La salariée réplique en réclamant que cette demande reconventionnelle soit déclarée abusive et que les honoraires extrajudiciaires qu’elle a payés lui soient remboursés.

L’affaire est entendue devant la Cour du Québec, qui rend son jugement le 18 novembre 2019.

Le juge circonscrit 4 questions en litige :

  1. Les propos reprochés dans le journal syndical sont-ils diffamatoires à l’endroit de la salariée?
  2. Le cas échéant, quels sont les dommages subis?
  3. La salariée a-t-elle tenu des propos diffamatoires à l’endroit du syndicat et de son président?
  4. La demande reconventionnelle est-elle abusive?

La diffamation

Le juge rappelle d’abord les principes applicables en matière de responsabilité civile et, plus particulièrement, de diffamation. Il souligne que l’appréciation de la faute alléguée doit tenir compte de 2 valeurs fondamentales qui s’opposent, soit la liberté d’expression et le droit à la réputation.

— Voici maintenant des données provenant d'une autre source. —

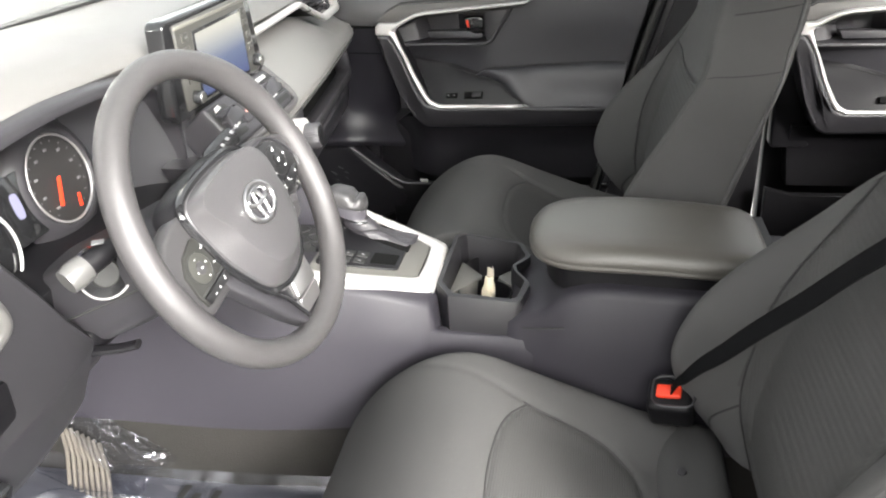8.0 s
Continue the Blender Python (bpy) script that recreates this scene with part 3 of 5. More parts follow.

Il constate que la salariée a exprimé son opinion dans le contexte d’un débat d’intérêt public, s’exposant ainsi à la critique. Il estime cependant que les propos diffusés dans le journal syndical ne se limitent pas à une critique; ils constituent un amalgame de sous-entendus et de faussetés visant à miner la crédibilité de la salariée.

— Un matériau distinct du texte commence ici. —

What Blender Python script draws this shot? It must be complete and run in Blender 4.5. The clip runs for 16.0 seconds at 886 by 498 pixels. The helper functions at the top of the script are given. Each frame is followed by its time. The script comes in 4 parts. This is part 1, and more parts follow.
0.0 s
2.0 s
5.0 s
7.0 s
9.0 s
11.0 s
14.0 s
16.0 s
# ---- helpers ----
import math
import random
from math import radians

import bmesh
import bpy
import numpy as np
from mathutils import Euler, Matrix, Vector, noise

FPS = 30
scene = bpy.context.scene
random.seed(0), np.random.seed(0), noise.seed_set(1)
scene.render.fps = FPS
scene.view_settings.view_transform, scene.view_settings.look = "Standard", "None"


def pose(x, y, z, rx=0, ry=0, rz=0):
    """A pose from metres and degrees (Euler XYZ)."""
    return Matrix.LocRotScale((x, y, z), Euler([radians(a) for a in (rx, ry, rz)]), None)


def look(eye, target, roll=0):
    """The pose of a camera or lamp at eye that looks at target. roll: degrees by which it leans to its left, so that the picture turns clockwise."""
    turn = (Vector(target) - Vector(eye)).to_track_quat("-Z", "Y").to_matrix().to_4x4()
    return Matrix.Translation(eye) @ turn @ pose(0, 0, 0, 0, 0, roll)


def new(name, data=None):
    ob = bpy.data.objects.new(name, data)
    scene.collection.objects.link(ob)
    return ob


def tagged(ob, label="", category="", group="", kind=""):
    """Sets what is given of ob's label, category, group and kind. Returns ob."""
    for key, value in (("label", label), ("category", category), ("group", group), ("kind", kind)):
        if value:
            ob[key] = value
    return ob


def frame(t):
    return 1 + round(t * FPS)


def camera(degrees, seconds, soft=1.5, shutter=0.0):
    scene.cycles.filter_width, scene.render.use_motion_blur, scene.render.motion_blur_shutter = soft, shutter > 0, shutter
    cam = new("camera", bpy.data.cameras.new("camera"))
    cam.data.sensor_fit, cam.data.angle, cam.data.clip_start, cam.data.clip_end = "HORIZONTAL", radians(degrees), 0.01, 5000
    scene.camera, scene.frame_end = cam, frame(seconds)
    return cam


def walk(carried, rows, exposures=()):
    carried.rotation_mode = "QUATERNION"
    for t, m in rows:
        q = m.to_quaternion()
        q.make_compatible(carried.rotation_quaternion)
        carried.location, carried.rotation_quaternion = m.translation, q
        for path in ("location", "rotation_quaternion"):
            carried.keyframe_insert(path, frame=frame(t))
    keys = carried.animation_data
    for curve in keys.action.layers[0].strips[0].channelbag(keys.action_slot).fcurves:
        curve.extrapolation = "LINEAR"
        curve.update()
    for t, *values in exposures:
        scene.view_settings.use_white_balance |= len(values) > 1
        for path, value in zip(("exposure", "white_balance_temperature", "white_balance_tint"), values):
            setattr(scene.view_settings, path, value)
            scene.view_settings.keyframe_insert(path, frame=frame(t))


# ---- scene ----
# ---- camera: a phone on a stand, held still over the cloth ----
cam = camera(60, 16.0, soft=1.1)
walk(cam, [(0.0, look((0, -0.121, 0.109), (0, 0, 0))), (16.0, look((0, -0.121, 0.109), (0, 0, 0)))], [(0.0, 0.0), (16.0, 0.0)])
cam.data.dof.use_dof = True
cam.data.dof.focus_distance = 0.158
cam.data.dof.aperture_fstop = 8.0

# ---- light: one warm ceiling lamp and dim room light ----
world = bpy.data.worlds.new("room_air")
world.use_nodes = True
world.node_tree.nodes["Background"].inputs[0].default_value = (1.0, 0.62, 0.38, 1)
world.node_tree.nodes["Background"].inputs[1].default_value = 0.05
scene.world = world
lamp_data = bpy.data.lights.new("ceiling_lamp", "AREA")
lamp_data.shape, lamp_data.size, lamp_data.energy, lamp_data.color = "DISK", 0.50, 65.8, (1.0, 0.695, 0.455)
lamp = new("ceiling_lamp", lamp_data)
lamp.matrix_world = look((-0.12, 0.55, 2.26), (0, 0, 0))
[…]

Le juge conclut notamment que les auteurs de l’article ont tenu des propos diffamatoires à l’endroit de la salariée en sous-entendant qu’elle était au cœur d’un scandale financier alors qu’ils savaient pertinemment que les faits ayant mené à la tutelle du syndicat s’étaient produits avant sa nomination à titre de trésorière et qu’elle n’était aucunement liée à ce scandale. Il ajoute que l’article présente faussement la salariée comme une personne indigne de confiance ou de considération puisqu’elle agit pour les intérêts de l’employeur.

Selon le juge, l’article est un écrit diffamatoire. Il fait état d’une réponse démesurée et pernicieuse aux commentaires faits par la salariée dans le Journal de Québec.

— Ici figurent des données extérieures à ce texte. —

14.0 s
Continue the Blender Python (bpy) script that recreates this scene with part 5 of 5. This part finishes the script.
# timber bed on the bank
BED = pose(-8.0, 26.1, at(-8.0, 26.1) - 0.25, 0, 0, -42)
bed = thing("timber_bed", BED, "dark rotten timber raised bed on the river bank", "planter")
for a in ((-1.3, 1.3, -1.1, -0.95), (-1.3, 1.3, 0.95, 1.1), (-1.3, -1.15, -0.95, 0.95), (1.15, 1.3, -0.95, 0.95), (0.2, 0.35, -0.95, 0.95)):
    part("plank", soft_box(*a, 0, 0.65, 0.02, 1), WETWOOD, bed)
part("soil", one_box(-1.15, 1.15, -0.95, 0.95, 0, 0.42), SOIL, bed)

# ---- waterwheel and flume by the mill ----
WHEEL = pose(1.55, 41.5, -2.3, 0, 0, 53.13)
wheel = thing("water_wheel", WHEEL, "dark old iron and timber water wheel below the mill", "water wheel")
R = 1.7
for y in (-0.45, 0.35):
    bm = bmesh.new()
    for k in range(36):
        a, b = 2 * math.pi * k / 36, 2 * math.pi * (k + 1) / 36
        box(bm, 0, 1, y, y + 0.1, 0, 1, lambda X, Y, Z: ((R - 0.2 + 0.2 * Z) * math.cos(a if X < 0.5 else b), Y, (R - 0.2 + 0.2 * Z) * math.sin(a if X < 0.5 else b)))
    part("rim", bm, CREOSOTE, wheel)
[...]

L’atteinte à la réputation

Le juge souligne que l’atteinte à la réputation touche une fibre fondamentale de l’identité de la personne et qu’elle doit être dénoncée. Il relève l’humiliation et le mépris subis par la salariée en raison de la faute des défendeurs, précisant que le texte diffamatoire a été diffusé à l’ensemble des membres du syndicat. Il constate que la fin du conflit de travail à l’Université n’a pas mis un terme à l’isolement de la salariée, qui a finalement décidé de prendre une retraite anticipée. Il lui accorde 12 000 $ (sur les 18 000 $ réclamés) à titre de dommages moraux.

Le juge détermine que la conduite des défendeurs justifie l’attribution de dommages punitifs. Il conclut à une atteinte grave et intentionnelle à la réputation de la salariée. Il souligne qu’il s’agit d’une récidive pour le président, qui avait déjà été blâmé dans un autre dossier pour un comportement similaire. Il condamne solidairement les défendeurs au paiement de la somme réclamée à titre de dommages punitifs, soit 10 000 $.

La demande reconventionnelle

Le juge retient que la salariée n’a pas tenu de propos diffamatoires en remettant publiquement en question la stratégie syndicale, dont celle de recourir à la grève. Il conclut également que les défendeurs ne peuvent prétendre avoir été victimes de diffamation en raison de messages dans lesquels la salariée a remis en cause la conduite d’un tiers, soit le délégué de la centrale syndicale. Il précise néanmoins que les écrits de la salariée ne constituaient aucunement des attaques personnelles ou à l’intégrité professionnelle du délégué.

Le juge estime que la cause d’action des défendeurs est si fragile qu’elle en devient abusive par sa témérité. Il conclut que leur conduite va au-delà d’une mauvaise évaluation de leurs droits. À son avis, les défendeurs ont déposé une demande sans faute ni préjudice et ils doivent en subir les conséquences. Il les condamne à payer la moitié des honoraires extrajudiciaires réclamés par la salariée.